> **Work to be completed**:
Your job is to retype all of the data word for word, leaving every image out.

> **Given data**:
● ● ● ● ● ● ●

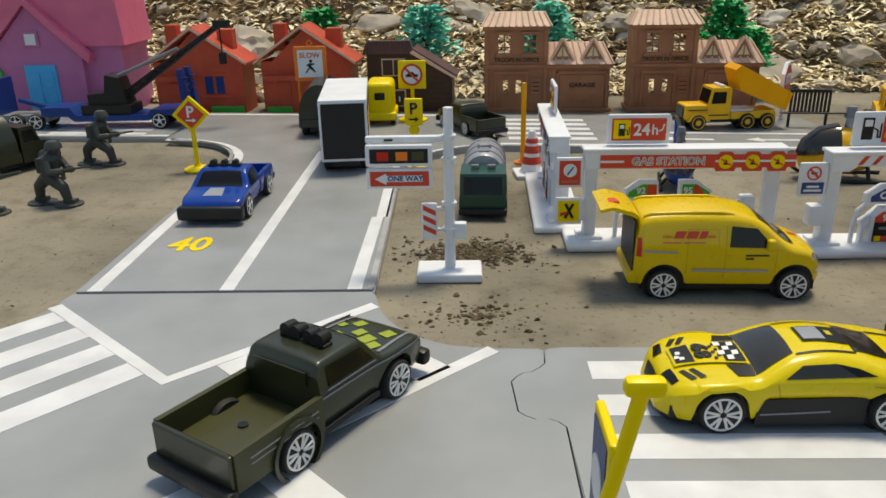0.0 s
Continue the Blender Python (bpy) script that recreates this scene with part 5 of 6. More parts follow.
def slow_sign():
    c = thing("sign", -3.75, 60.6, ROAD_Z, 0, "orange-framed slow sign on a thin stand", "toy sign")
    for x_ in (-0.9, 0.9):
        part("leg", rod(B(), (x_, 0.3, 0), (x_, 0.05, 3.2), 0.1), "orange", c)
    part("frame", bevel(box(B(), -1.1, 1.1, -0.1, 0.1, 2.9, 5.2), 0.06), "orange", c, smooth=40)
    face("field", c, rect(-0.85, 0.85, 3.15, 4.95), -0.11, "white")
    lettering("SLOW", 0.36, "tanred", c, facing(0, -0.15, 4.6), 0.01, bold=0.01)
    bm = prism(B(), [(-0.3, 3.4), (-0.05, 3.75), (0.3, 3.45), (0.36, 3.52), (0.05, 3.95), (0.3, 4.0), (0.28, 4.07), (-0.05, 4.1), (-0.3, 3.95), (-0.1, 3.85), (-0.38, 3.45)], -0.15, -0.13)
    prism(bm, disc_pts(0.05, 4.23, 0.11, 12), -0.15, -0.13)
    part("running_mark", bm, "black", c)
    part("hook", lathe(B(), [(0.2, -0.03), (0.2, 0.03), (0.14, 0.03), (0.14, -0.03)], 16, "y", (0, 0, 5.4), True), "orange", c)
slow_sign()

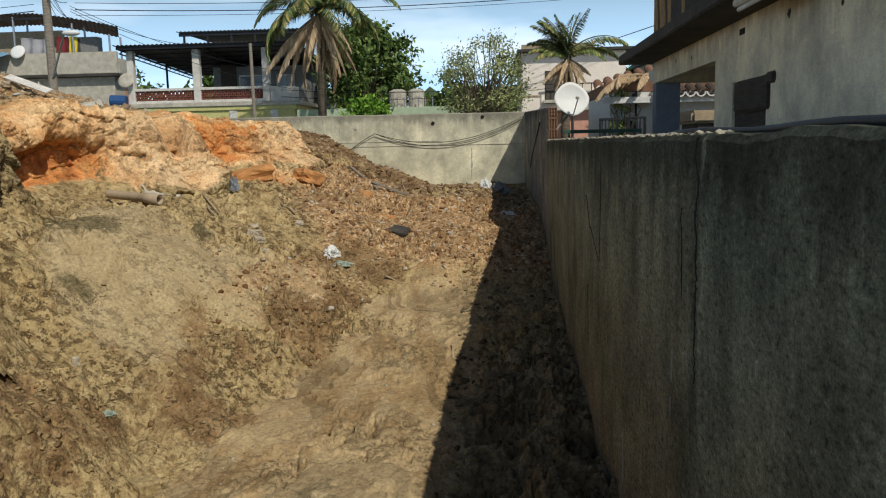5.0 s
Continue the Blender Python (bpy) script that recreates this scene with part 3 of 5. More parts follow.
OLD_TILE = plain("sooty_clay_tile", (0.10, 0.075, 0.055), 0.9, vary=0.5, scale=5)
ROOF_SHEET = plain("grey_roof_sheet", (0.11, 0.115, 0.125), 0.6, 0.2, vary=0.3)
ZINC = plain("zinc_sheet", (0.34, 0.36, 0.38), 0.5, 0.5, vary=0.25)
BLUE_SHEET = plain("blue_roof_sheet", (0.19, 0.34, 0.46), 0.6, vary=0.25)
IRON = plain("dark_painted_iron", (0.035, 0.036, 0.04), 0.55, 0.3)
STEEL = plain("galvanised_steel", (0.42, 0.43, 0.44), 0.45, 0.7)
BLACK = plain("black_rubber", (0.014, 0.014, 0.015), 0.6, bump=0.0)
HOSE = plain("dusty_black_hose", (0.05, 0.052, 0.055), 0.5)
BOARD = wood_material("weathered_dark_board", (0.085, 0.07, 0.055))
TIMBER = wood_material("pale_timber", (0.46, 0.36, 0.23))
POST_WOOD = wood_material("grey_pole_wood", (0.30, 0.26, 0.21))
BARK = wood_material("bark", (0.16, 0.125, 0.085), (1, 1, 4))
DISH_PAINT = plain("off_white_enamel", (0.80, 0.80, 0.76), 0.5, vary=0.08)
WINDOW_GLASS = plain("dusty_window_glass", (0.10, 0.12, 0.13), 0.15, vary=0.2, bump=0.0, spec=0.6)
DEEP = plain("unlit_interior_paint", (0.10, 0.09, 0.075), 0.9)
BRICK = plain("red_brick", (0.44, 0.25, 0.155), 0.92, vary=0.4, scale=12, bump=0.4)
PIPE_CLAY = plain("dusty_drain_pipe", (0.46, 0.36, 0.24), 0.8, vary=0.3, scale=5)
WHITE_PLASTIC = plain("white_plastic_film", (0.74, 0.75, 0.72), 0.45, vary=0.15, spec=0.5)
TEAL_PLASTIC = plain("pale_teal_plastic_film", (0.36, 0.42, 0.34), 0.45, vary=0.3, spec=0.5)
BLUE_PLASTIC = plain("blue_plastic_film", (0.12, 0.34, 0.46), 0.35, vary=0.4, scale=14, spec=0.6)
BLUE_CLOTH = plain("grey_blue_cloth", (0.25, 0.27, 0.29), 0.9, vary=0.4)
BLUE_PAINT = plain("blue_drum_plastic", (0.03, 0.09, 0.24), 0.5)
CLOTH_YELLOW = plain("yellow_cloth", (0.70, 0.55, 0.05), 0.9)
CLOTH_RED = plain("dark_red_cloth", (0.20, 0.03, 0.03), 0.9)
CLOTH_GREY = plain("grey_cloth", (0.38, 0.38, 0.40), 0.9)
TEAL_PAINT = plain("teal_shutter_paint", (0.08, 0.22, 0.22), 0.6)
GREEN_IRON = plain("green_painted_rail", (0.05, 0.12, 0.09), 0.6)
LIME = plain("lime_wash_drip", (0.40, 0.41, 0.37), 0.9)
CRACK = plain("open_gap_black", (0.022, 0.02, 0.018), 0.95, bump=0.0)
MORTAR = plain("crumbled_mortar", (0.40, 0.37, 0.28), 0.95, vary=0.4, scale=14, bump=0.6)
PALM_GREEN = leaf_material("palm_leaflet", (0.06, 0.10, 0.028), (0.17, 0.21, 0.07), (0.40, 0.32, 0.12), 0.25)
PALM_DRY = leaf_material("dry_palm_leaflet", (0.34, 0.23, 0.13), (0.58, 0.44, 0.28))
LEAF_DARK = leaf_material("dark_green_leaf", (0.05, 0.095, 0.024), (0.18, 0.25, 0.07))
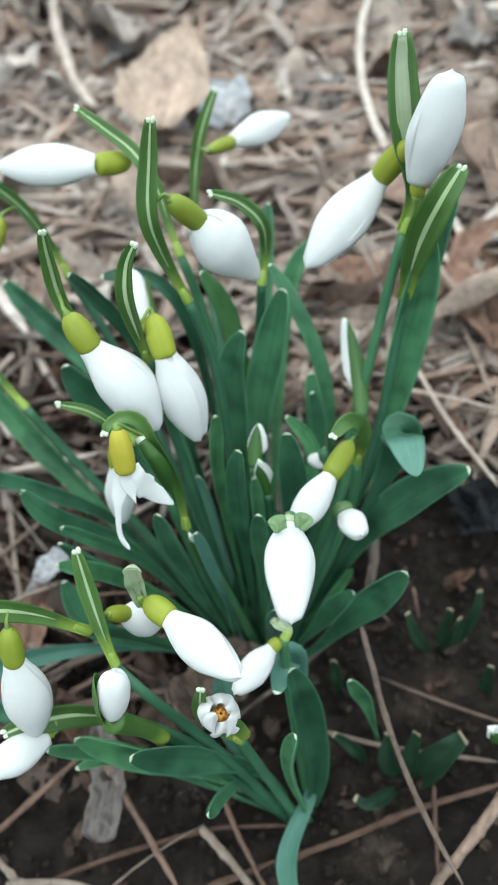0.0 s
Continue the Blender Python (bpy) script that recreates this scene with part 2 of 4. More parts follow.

● ● ● ● ● ● ●

> **Full output**:
0.0 s
Continue the Blender Python (bpy) script that recreates this scene with part 5 of 6. More parts follow.
def slow_sign():
    c = thing("sign", -3.75, 60.6, ROAD_Z, 0, "orange-framed slow sign on a thin stand", "toy sign")
    for x_ in (-0.9, 0.9):
        part("leg", rod(B(), (x_, 0.3, 0), (x_, 0.05, 3.2), 0.1), "orange", c)
    part("frame", bevel(box(B(), -1.1, 1.1, -0.1, 0.1, 2.9, 5.2), 0.06), "orange", c, smooth=40)
    face("field", c, rect(-0.85, 0.85, 3.15, 4.95), -0.11, "white")
    lettering("SLOW", 0.36, "tanred", c, facing(0, -0.15, 4.6), 0.01, bold=0.01)
    bm = prism(B(), [(-0.3, 3.4), (-0.05, 3.75), (0.3, 3.45), (0.36, 3.52), (0.05, 3.95), (0.3, 4.0), (0.28, 4.07), (-0.05, 4.1), (-0.3, 3.95), (-0.1, 3.85), (-0.38, 3.45)], -0.15, -0.13)
    prism(bm, disc_pts(0.05, 4.23, 0.11, 12), -0.15, -0.13)
    part("running_mark", bm, "black", c)
    part("hook", lathe(B(), [(0.2, -0.03), (0.2, 0.03), (0.14, 0.03), (0.14, -0.03)], 16, "y", (0, 0, 5.4), True), "orange", c)
slow_sign()

5.0 s
Continue the Blender Python (bpy) script that recreates this scene with part 3 of 5. More parts follow.
OLD_TILE = plain("sooty_clay_tile", (0.10, 0.075, 0.055), 0.9, vary=0.5, scale=5)
ROOF_SHEET = plain("grey_roof_sheet", (0.11, 0.115, 0.125), 0.6, 0.2, vary=0.3)
ZINC = plain("zinc_sheet", (0.34, 0.36, 0.38), 0.5, 0.5, vary=0.25)
BLUE_SHEET = plain("blue_roof_sheet", (0.19, 0.34, 0.46), 0.6, vary=0.25)
IRON = plain("dark_painted_iron", (0.035, 0.036, 0.04), 0.55, 0.3)
STEEL = plain("galvanised_steel", (0.42, 0.43, 0.44), 0.45, 0.7)
BLACK = plain("black_rubber", (0.014, 0.014, 0.015), 0.6, bump=0.0)
HOSE = plain("dusty_black_hose", (0.05, 0.052, 0.055), 0.5)
BOARD = wood_material("weathered_dark_board", (0.085, 0.07, 0.055))
TIMBER = wood_material("pale_timber", (0.46, 0.36, 0.23))
POST_WOOD = wood_material("grey_pole_wood", (0.30, 0.26, 0.21))
BARK = wood_material("bark", (0.16, 0.125, 0.085), (1, 1, 4))
DISH_PAINT = plain("off_white_enamel", (0.80, 0.80, 0.76), 0.5, vary=0.08)
WINDOW_GLASS = plain("dusty_window_glass", (0.10, 0.12, 0.13), 0.15, vary=0.2, bump=0.0, spec=0.6)
DEEP = plain("unlit_interior_paint", (0.10, 0.09, 0.075), 0.9)
BRICK = plain("red_brick", (0.44, 0.25, 0.155), 0.92, vary=0.4, scale=12, bump=0.4)
PIPE_CLAY = plain("dusty_drain_pipe", (0.46, 0.36, 0.24), 0.8, vary=0.3, scale=5)
WHITE_PLASTIC = plain("white_plastic_film", (0.74, 0.75, 0.72), 0.45, vary=0.15, spec=0.5)
TEAL_PLASTIC = plain("pale_teal_plastic_film", (0.36, 0.42, 0.34), 0.45, vary=0.3, spec=0.5)
BLUE_PLASTIC = plain("blue_plastic_film", (0.12, 0.34, 0.46), 0.35, vary=0.4, scale=14, spec=0.6)
BLUE_CLOTH = plain("grey_blue_cloth", (0.25, 0.27, 0.29), 0.9, vary=0.4)
BLUE_PAINT = plain("blue_drum_plastic", (0.03, 0.09, 0.24), 0.5)
CLOTH_YELLOW = plain("yellow_cloth", (0.70, 0.55, 0.05), 0.9)
CLOTH_RED = plain("dark_red_cloth", (0.20, 0.03, 0.03), 0.9)
CLOTH_GREY = plain("grey_cloth", (0.38, 0.38, 0.40), 0.9)
TEAL_PAINT = plain("teal_shutter_paint", (0.08, 0.22, 0.22), 0.6)
GREEN_IRON = plain("green_painted_rail", (0.05, 0.12, 0.09), 0.6)
LIME = plain("lime_wash_drip", (0.40, 0.41, 0.37), 0.9)
CRACK = plain("open_gap_black", (0.022, 0.02, 0.018), 0.95, bump=0.0)
MORTAR = plain("crumbled_mortar", (0.40, 0.37, 0.28), 0.95, vary=0.4, scale=14, bump=0.6)
PALM_GREEN = leaf_material("palm_leaflet", (0.06, 0.10, 0.028), (0.17, 0.21, 0.07), (0.40, 0.32, 0.12), 0.25)
PALM_DRY = leaf_material("dry_palm_leaflet", (0.34, 0.23, 0.13), (0.58, 0.44, 0.28))
LEAF_DARK = leaf_material("dark_green_leaf", (0.05, 0.095, 0.024), (0.18, 0.25, 0.07))
0.0 s
Continue the Blender Python (bpy) script that recreates this scene with part 2 of 4. More parts follow.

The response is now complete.